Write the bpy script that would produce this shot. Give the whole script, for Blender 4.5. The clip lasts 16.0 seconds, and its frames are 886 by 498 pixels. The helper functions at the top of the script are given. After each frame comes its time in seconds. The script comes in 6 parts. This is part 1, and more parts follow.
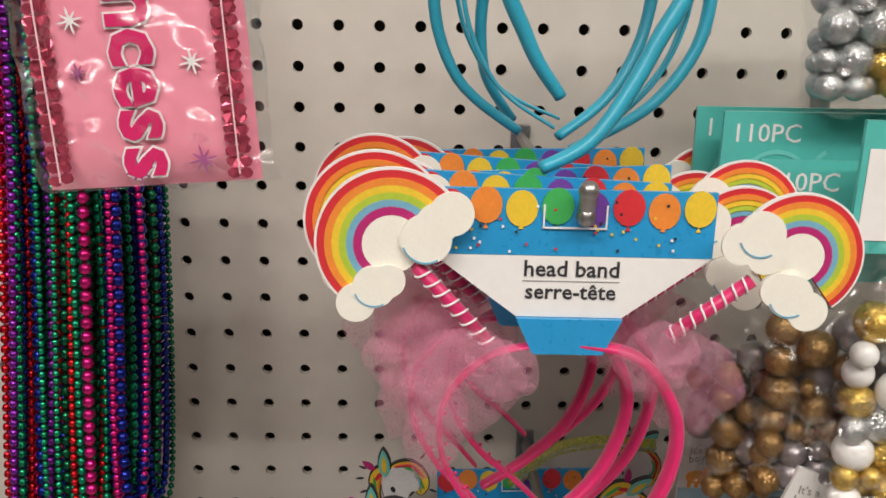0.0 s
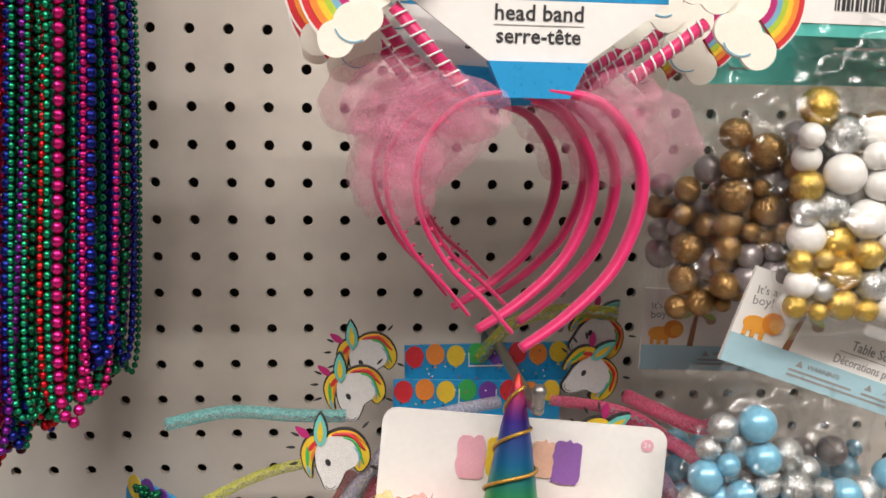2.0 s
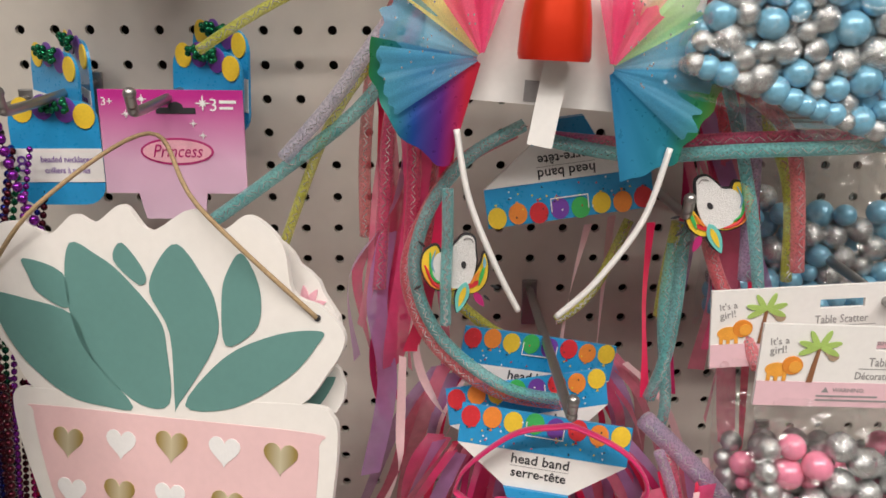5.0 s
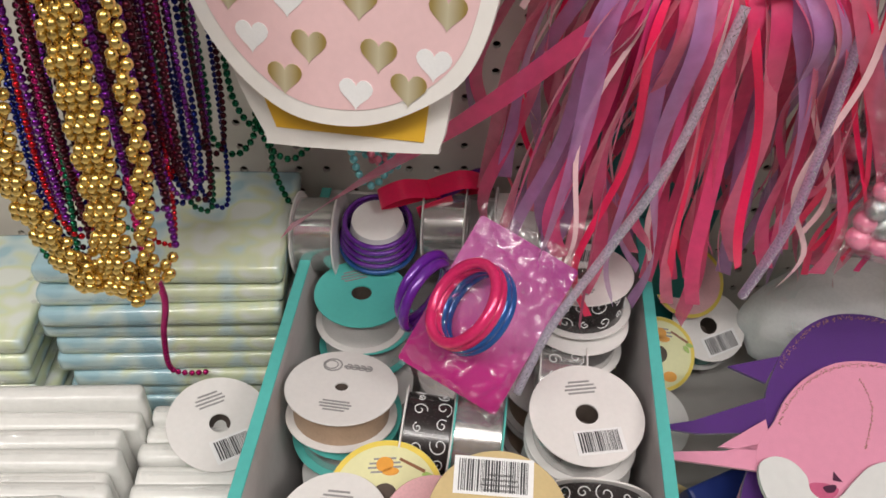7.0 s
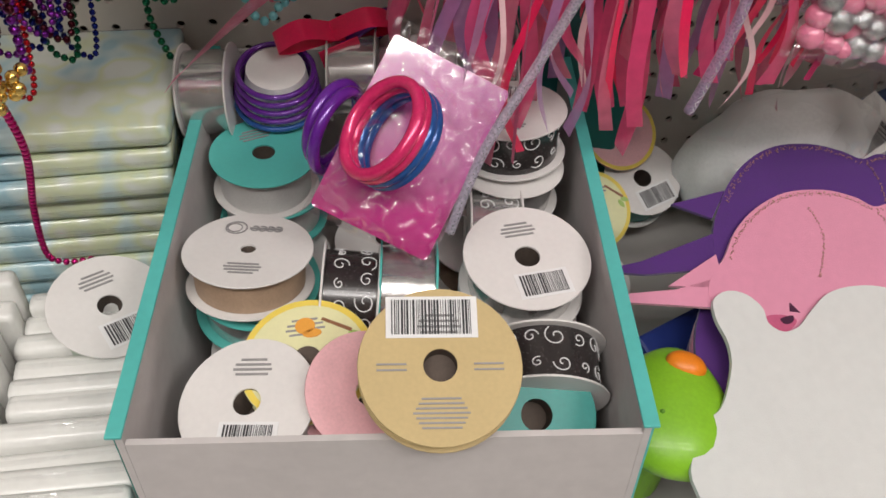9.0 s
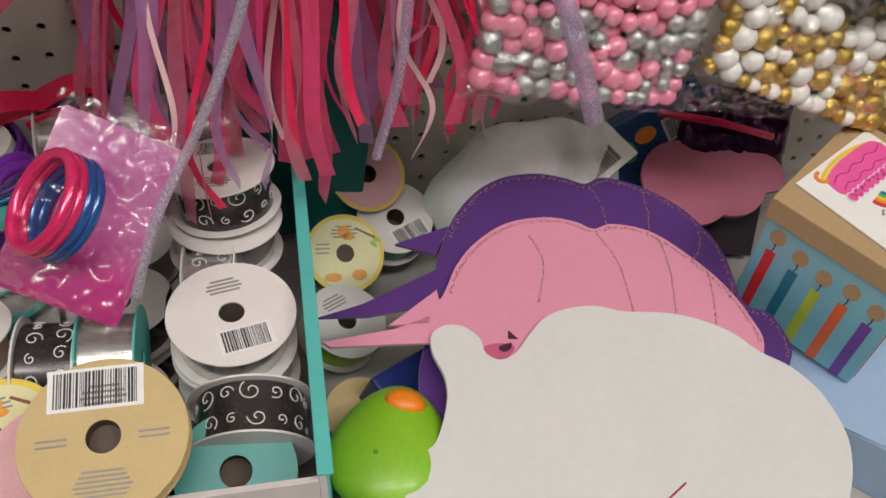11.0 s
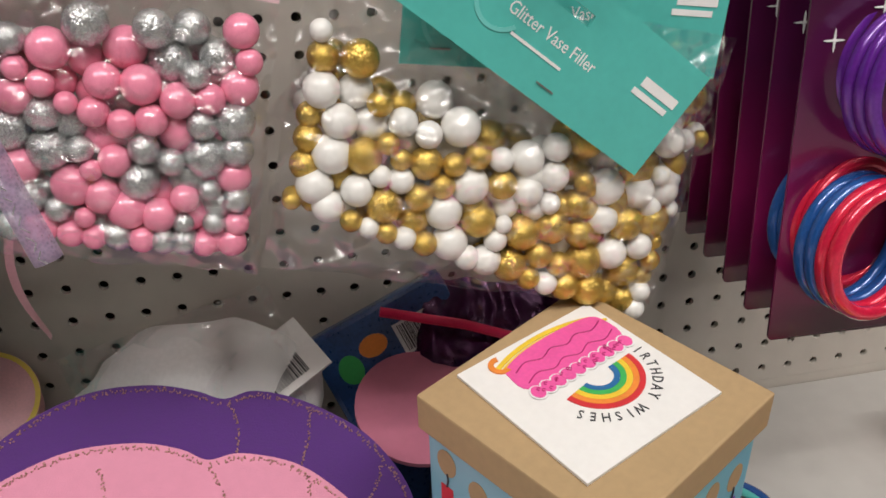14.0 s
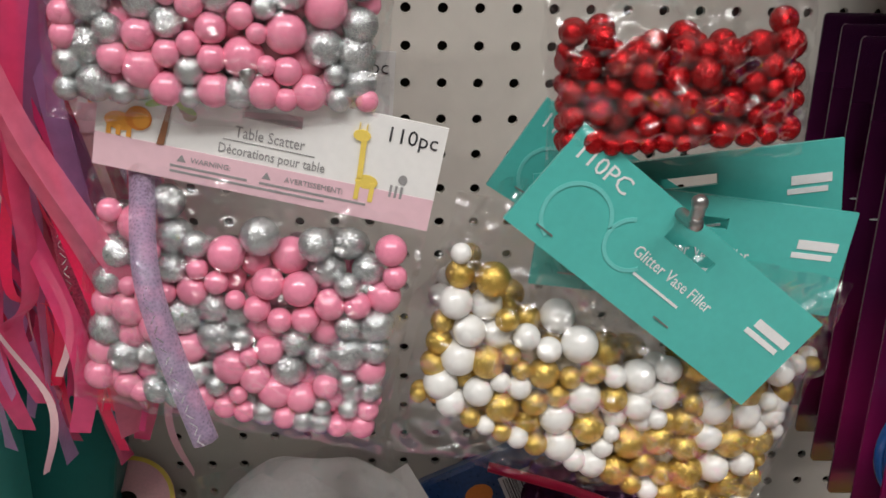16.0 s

#### Task statement:
Every line should be retyped exactly, with the pictures omitted.

#### Response:
Write the bpy script that would produce this shot. Give the whole script, for Blender 4.5. The clip lasts 16.0 seconds, and its frames are 886 by 498 pixels. The helper functions at the top of the script are given. After each frame comes its time in seconds. The script comes in 6 parts. This is part 1, and more parts follow.
0.0 s
2.0 s
5.0 s
7.0 s
9.0 s
11.0 s
14.0 s
16.0 s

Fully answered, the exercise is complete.